На самого Аракчеева был большой спрос как на одного из приближенных к императору чиновников, знавшего о действительном положении дел. Вдовствующая императрица Мария Федоровна часто приглашала его обедать и устраивала ему пристрастный допрос о настроениях императора и его намерениях. Аракчеев начинал лгать или молча пожимал плечами: он не умел соблюдать приличия, маскируя свое замешательство и не имея права рассказать то, что знал[102].
В столице и близлежащих губерниях предполагали, что в случае победы Наполеона над Москвой он пойдет на Санкт-Петербург. Из-за отсутствия подтвержденной информации по окрестностям ползли всевозможные слухи.
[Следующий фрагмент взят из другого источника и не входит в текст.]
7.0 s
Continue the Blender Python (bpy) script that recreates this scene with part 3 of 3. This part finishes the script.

Друг матери Аракчеева писал: «Елизавета Андреевна была очень встревожена приготовлениями твоей тетушки Настасьи Никитичны к отъезду, так как ходят слухи, что враг приближается к Твери. Я встречался с Настасьей три дня назад. Ее можно извинить, она не первая; больше половины дворян губернии, особенно женщин, уехали в более спокойные места, а другие собираются ехать. Это движение идет из Твери, где многие, включая самых влиятельных купцов, уже выехали; даже губернатор перевез все свое имущество к Бежецку и приказал приготовить для него дом в городе. Что же делать в таких обстоятельствах простым горожанам? Бежецк переполнен приезжими из Смоленска, Вязьмы и Твери. Через город невозможно проехать, и все готовы бежать при первой опасности»[103].
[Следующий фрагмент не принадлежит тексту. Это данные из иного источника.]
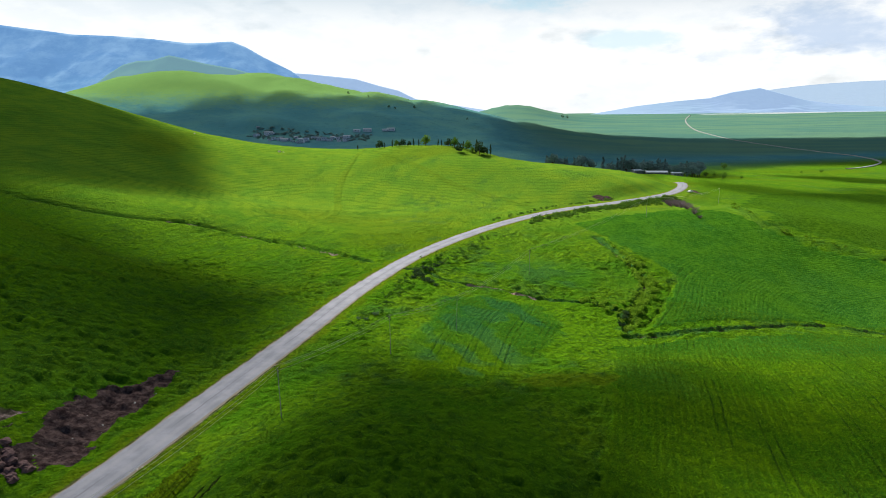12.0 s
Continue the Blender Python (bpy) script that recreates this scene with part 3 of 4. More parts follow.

В Санкт-Петербурге появились первые признаки паники. Все иностранные посольства покинули Россию, за исключением британского посла. Коллекции Эрмитажа и главных библиотек отправили дальше на север, и планировалось даже переправить Медного всадника в Казань, где также намеревалась найти убежище семья императора. «Аракчеев оставил в своем доме лишь три ложки», – писал Марченко. У всех были лошади и лодки, готовые к немедленному бегству. Банки закрылись. В то же время принимались все возможные меры, чтобы противостоять захватчикам: все мужчины присоединялись к отрядам ополчения, и в ответ на призыв сдавать серебро Монетный двор получил столько столовых приборов от частных дарителей, что не успевал пускать деньги в обращение.
Аракчеев был самым занятым человеком в Санкт-Петербурге: он организовывал защиту города и решал многочисленные проблемы со снабжением войск на фронте. Но, выполняя эти нелегкие обязанности, он нашел время на ведение собственного сражения с Сумароковым, губернатором Новгородской губернии, где располагалось Грузино. С момента своего назначения Сумароков явно намеревался показать, что ему не внушает благоговейный страх присутствие в его губернии одного из наиболее могущественных государственных деятелей из окружения императора. Когда появился указ, определяющий, сколько людей, скота и ткани должен выделить каждый помещик для нужд обороны губернии, Аракчеев оспорил сделанные губернатором расчеты касательно Грузина и написал ему: «Я полагаю, неприятности по поводу моего имения вызваны тем обстоятельством, что наши отношения осуществляются через посредников. Чтобы этого избежать, могу ли я просить ваше превосходительство иметь дело напрямую со мной по всему, что касается моей деревни Грузино, и я приму соответствующие меры». Ответ Сумарокова был смелым: «В моей губернии пятьсот помещиков, и, если бы я уступил желанию вашего превосходительства и вел с вами особую переписку по вопросам, касающимся вашего поместья, у меня не было бы права отказать в том же самом остальным помещикам и не осталось бы времени управлять губернией. Поэтому я прошу ваше превосходительство изменить установленный вами порядок и приказать вашему управляющему в точности выполнять все распоряжения местных властей, ибо, если он этого не сделает, мне придется послать за ним и публично высечь его».
Сумароков неосторожно похвастался, что поставил на место «гатчинского капрала». Предводитель дворянства губернии граф Свечин донес о его высказываниях Аракчееву, который вернул письмо Сумарокова с замечанием: «В вашем письме вы не использовали того выражения, которое позволили себе в дворянском собрании, а именно: «если я буду переписываться с графом, то мне придется переписываться с каждым капралом». Я обращаю на это ваше внимание и прошу вас исправить вашу ошибку»[104]. В то же время он писал Свечину: «Я не могу понять, почему наш губернатор меня ненавидит, поносит меня перед всеми, так сказать, бьет и казнит меня. Я понял бы, если бы он ограничил свой гнев только мной одним; но так как все губернаторы обычно вымещают свое недовольство помещиками на их несчастных крестьянах, я очень встревожен. Пожалуйста, подружитесь с ним и выясните, почему ему так не нравится моя персона. Должно быть, потому, что я получил имение в этой губернии не фаворитством, взятками и интригами, а тяжелым трудом…»[105]
Сумароков был вынужден сказать последнее слово. «Это бесчестно повторять слухи, которые ходят из дома в дом, – отвечал он Аракчееву, – и еще более бесчестно добавлять к ним. Я не отказываюсь от своих слов, кроме слова «капрал», вместо которого я сказал «с каждым помещиком». Таким образом, я возвращаю вам свое письмо неизменным. Я уверен, что после этого объяснения наживу в вашем лице злейшего врага. Ваше могущественное сиятельство, обладая влиянием при дворе, может причинить мне вред, и, зная ваш характер, я уверен, что вы не упустите первой же возможности это сделать. Но знайте, что я ценю свою честь выше, чем свое положение, и верю в русскую поговорку: «Гол, но прав!»[106]Лишь отъезд Аракчеева с Александром из Санкт-Петербурга положил конец этому язвительному диалогу.